I think many Americans don't understand the concept of unconditional love. ...I know in my own life, I was in my late 30s or early 40s before I began to grasp what unconditional love was and how it was different from attraction or desire.

I don't know Latin or Greek, but I have come across the words eros, philios, and agape--the difference between sexual desire, familial endearment, and unconditional warmth and affection towards one another.

Still, it sounds like a lonely place, to be so misunderstood by those in your faith community, both about agape Love and about the discipline of our faith tradition.

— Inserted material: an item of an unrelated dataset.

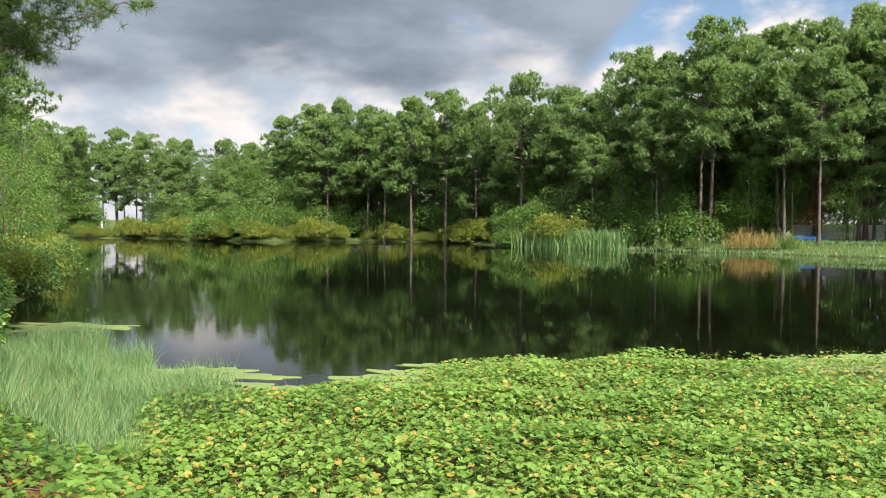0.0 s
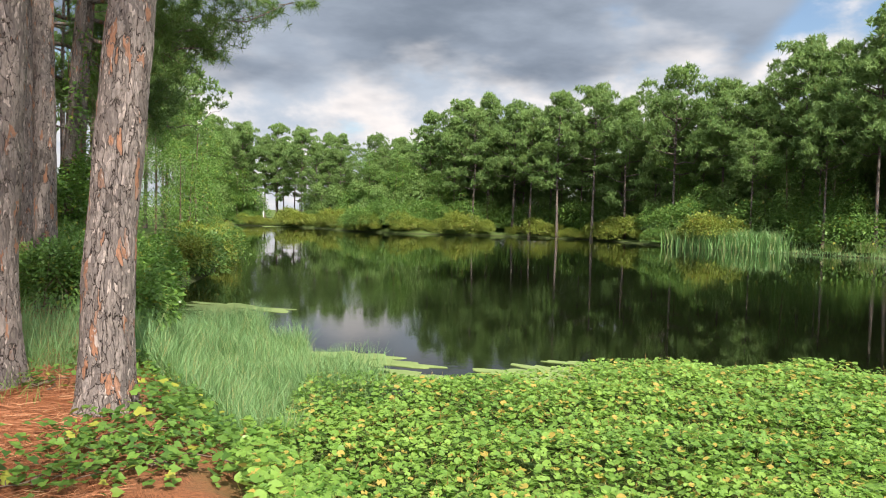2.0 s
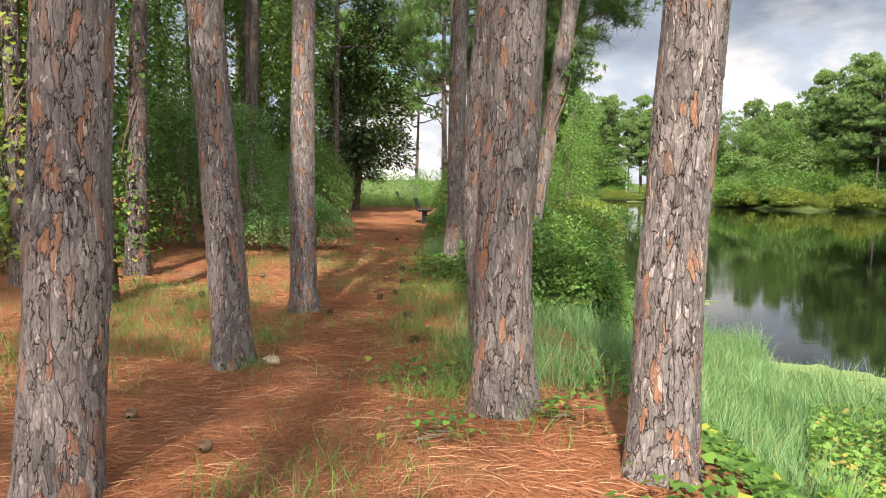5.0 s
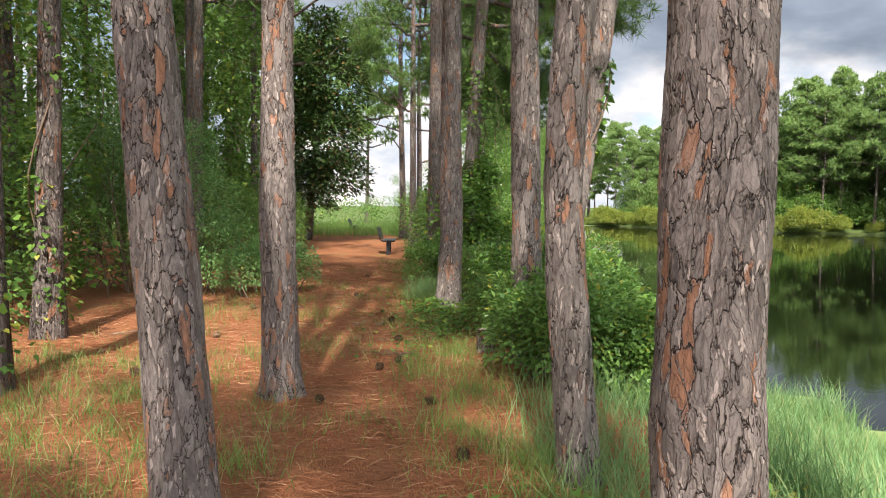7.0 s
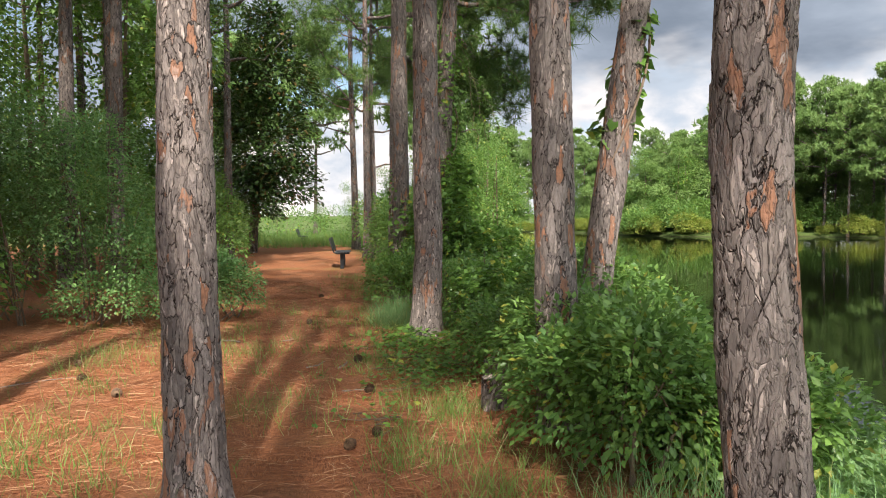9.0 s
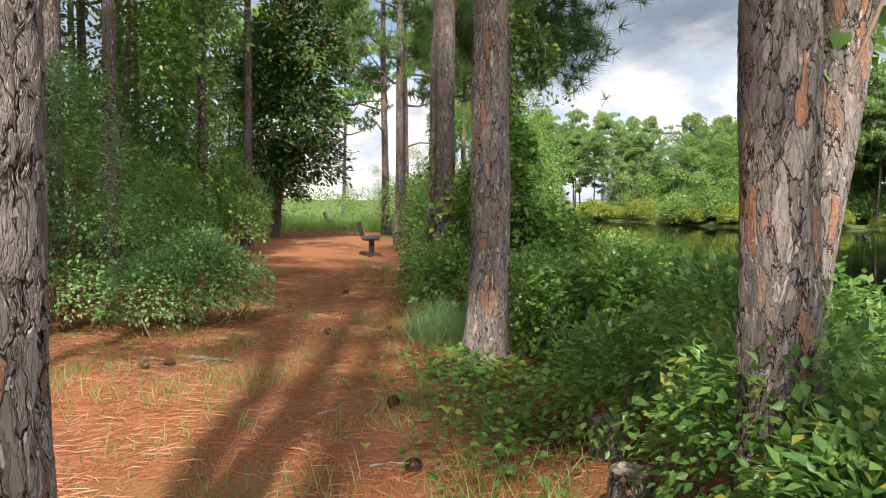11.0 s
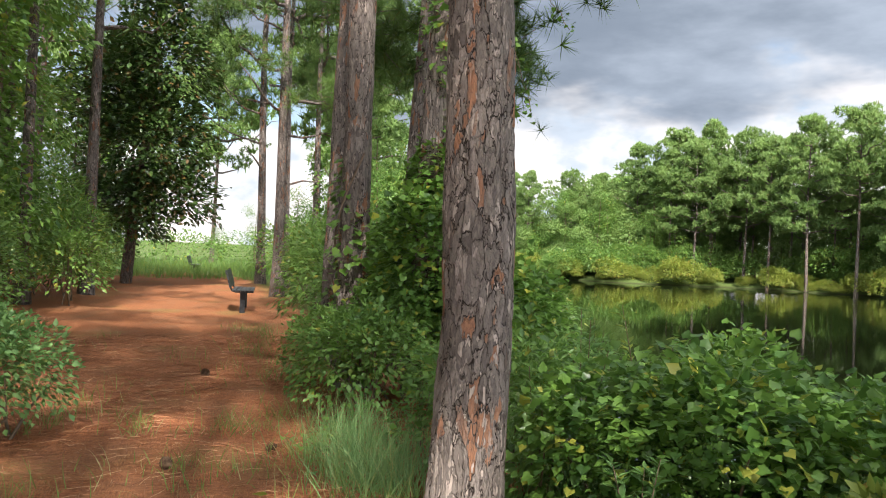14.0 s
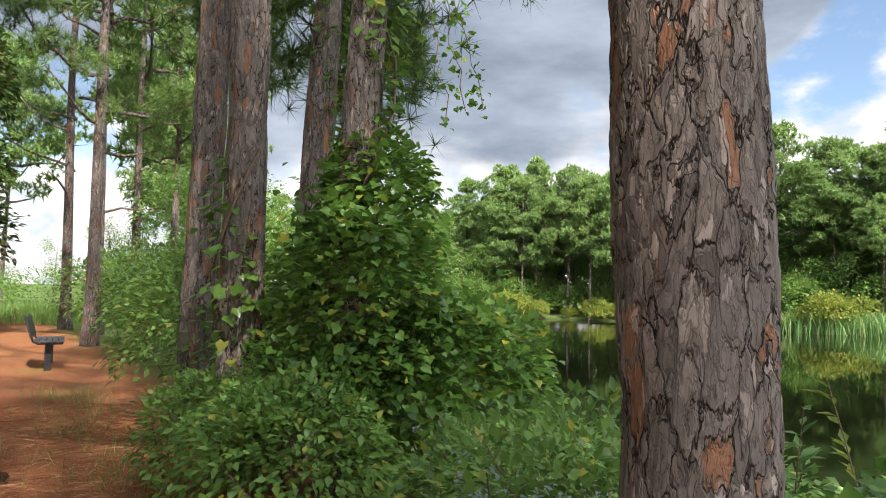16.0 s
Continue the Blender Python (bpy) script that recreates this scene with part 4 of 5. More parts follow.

As to the Convergent Friends question, I am continuing to watch as nonjudgmentally as possible. I don't see it as solely reclaiming either an earlier theology or the discipline of Love. For me it is both of these things and more than these things. It is, in part, lifting up language, practice, and theology that have been on the brink of disappearing among some Friends. And it is a conversation that has transcended some of the schisms of our faith.

I am not the only Friend who might bear witness to how one's judgments--against Friends who practice in a form different from one's own--have been melted away by the Convergent conversation. And I would say that there is an increase in a sense of Love among many of us, so that is something to be grateful for.

Your comments about "we might do better to reclaim the discipline of love" reminds me quite a bit about a short post that Pam wrote, about whether or not Love should be lifted up as a testimony.

Thanks for taking the time to write and for giving me more to consider, Lorcan.

Nicole -

Glad you stopped by and added your "voice" to the conversation. Sometimes we need affirmation that we are in fact not crazy!

Martin -

Like you, I take care in how I phrase my agreement to take on a task or meet a deadline. My own linguistic choice has taken me down the road of using the word "plan," as in "I'll plan to get back to you tomorrow afternoon" or "My plan is to finish that up by the end of the week."

I think like many Friends, we're aware that we are sometimes called to spend our time and energy differently from what we had initially envisioned.

Mark -

How wonderful to hear from you again! And thanks for the reminder about the qualities of Love.